Não, não sou o único. Pelas conversas nas salas de cinema e nas publicações da especialidade são muitos os norte-americanos que passaram a ter medo de ver filmes fora de casa. Muitos dizem olhar com desconfiança para quem se senta ao seu lado. E se alguém entra com sacos ou mochilas, a inquietação é ainda maior. Cada espectador passou a ser um potencial assassino. Os grandes cinemas, até aqui locais de diversão e de família, passaram agora a ser lugares de alto risco.

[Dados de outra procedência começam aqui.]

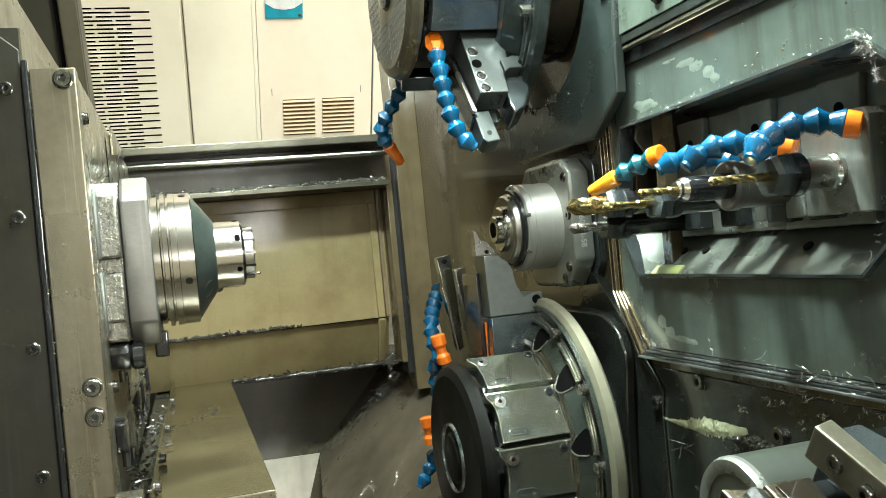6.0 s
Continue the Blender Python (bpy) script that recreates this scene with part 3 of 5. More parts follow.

Os distribuidores questionam já se, depois dos aeroportos, estas salas devem também instalar detetores de metais.

Depois da queda do número de espectadores e da pirataria, a indústria do cinema receia que esta possa ser a machadada fatal para um negócio que começa a dar sinais de fraqueza. Uma queda agravada também no último ano pelo sucesso das séries de televisão. Pouco a pouco começaram a roubar espectadores ao grande ecrã, investimento e os melhores atores e realizadores. Basta ligar a televisão em qualquer parte do mundo para ver que quase nenhum dos grande nomes escapa já ao pequeno ecrã. A televisão passou a ser a arte nobre da realização e da representação, e ainda por cima com mais segurança. Para o cinema norte-americano ficaram as produções com grandes efeitos especiais, as que ainda conseguem encher literalmente o olho e o ecrã. E mesmo estes filmes parecem agora ameaçados pelo fenómeno aterrador dos atiradores das salas de cinema.

Com estes novos atentados tocaram as sirenes nesta que é a grande indústria de Hollywood e uma das maiores exportações dos Estados Unidos. Muitos estão preocupados, ninguém o quer admitir, mas todos discutem o problema à porta fechada. Sabem que qualquer semelhança entre a realidade dos tiroteios com a ficção dos filmes já deixou há muito de ser pura coincidência.